Sinds mei 2016 is hier het Nationaal Holocaust Museum in oprichting gevestigd, onderdeel van het Joods Cultureel Kwartier. ‘Om van dit schoolgebouw, gebouwd in 1888, een modern museum te maken, is een ingrijpende verbouwing nodig,’ zegt Huijbers. ‘ABT heeft daarvoor alle bouwtechnische disciplines in huis. Denk aan constructietechniek, luchtbehandeling en klimaatbeheersing, brandbeveiliging, bouwfysica, energievoorziening en akoestiek.’
Inmiddels heeft het Joods Cultuur Kwartier het ontwerp van architectenbureau Office Winhov goedgekeurd en zijn de voorbereidingen voor de renovatie in volle gang. Huijbers somt enkele belangrijke onderdelen op: ‘De twee bovenste verdiepingen, die dateren uit de jaren zestig, maken plaats voor een monumentale overkapping. Hierdoor lijkt de gevel weer op het ontwerp uit 1888.’
In de achtertuin maakt de naoorlogse gymzaal plaats voor een auditorium en een zaal voor tijdelijke exposities. Huijbers: ‘Naast lezingen, congressen en presentaties is dit auditorium ook bedoeld voor filmvoorstellingen en muziekuitvoeringen.’ Er komen twee verbindingsgangen met het hoofdgebouw, waarvan de corridor voor bezoekers uit glas zal bestaan. Ook krijgt het voormalige woonhuis van Henriëtte Pimentel, dat inmiddels tot het museum behoort, een nieuwe voor- en achtergevel.
Huidige locatie Nationaal Holocaust Museum, foto: ©Luuk Kramer
In het hoofdgebouw komen verder moderne klimaatinstallaties, brandbeveilings- en energiesystemen. Huijbers: ‘Om kwetsbare documenten te kunnen laten zien, hebben we een museaal klimaat nodig met weinig schommelingen in temperatuur en vochtigheid. Omdat het een oud gebouw is met weinig ruimte, is het een hele uitdaging een goed klimaatsysteem te ontwerpen.’ De installaties worden weggewerkt in plafonds, wanden en meubilair. Dit om de ruimten zo flexibel mogelijk te houden voor de ontwerpers van de tentoonstellingen.

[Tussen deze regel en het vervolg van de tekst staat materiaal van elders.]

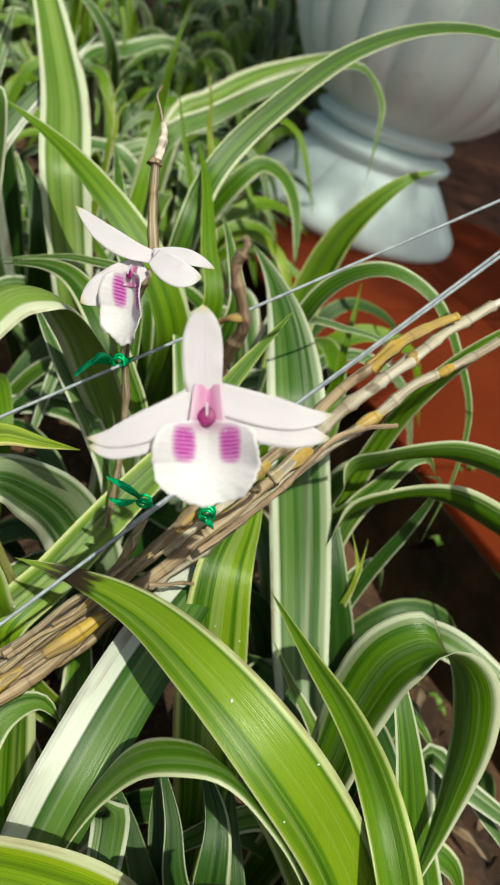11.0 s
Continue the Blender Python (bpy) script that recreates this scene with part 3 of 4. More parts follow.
blade(plant_b, 0.0274, M, [(0.143, 0.258, -0.060), (0.168, 0.151, 0.052), (0.153, 0.162, 0.071), (0.129, 0.165, 0.077), (0.097, 0.147, 0.083), (0.063, 0.124, 0.083), (0.039, 0.106, 0.079)], tip=0)
blade(plant_m, 0.0349, G, [(0.291, 0.212, -0.060), (0.215, 0.142, 0.013), (0.238, 0.160, 0.057), (0.264, 0.169, 0.089), (0.283, 0.173, 0.117), (0.303, 0.167, 0.142)])
blade(plant_m, 0.0300, S, [(0.292, 0.211, -0.060), (0.225, 0.132, 0.013), (0.260, 0.140, 0.033), (0.298, 0.135, 0.066), (0.324, 0.126, 0.079)])
blade(plant_m, 0.0154, S, [(0.295, 0.231, -0.060), (0.250, 0.324, 0.067), (0.265, 0.303, 0.072), (0.295, 0.289, 0.065), (0.326, 0.280, 0.050), (0.344, 0.273, 0.044)])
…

Er komt ook een nieuwe, duurzame energievoorziening. Huijbers: ‘In de bodem komt een klein energieopslagsysteem van zo’n 90 kW. Via een warmtepomp zal deze bron zorgen voor voldoende warmte en koude in het museum.’
ABT is sinds september 2019 betrokken bij het project. ‘Door onze brede bouwtechnische kennis, zijn we een uitstekende gesprekspartner voor zowel de architect, de opdrachtgever als de hoofdaannemer,’ vertelt Huijbers. ‘Omdat ik zelf architectuur en bouwkunde heb gestudeerd, kon ik als projectleider snel schakelen met het architectenbureau. Samen met onze specialisten verzorgen we de integrale advisering.’
In totaal werkt het ingenieursbureau met zo’n tien specialisten aan het Nationaal Holocaust Museum. Hoewel het zwaartepunt ligt in de voormalige kweekschool, is ABT ook betrokken bij de herinrichting van de entree, expositieruimte en de tuin van de Hollandsche Schouwburg aan de overzijde. ‘Beide musea behoren tot het Joods Cultureel Kwartier en zijn dus nauw met elkaar verbonden,’ aldus Huijbers.
Als begin 2021 de verbouwing begint, breekt ook voor ABT een spannende fase aan. ‘De kweekschool is sinds 1888 zo’n tien keer ingrijpend verbouwd. Ook als we alle bouwtekeningen naast elkaar leggen, zal het gebouw nog tal van geheimen hebben. Samen met hoofdaannemer zullen we daar goed naar moeten kijken.’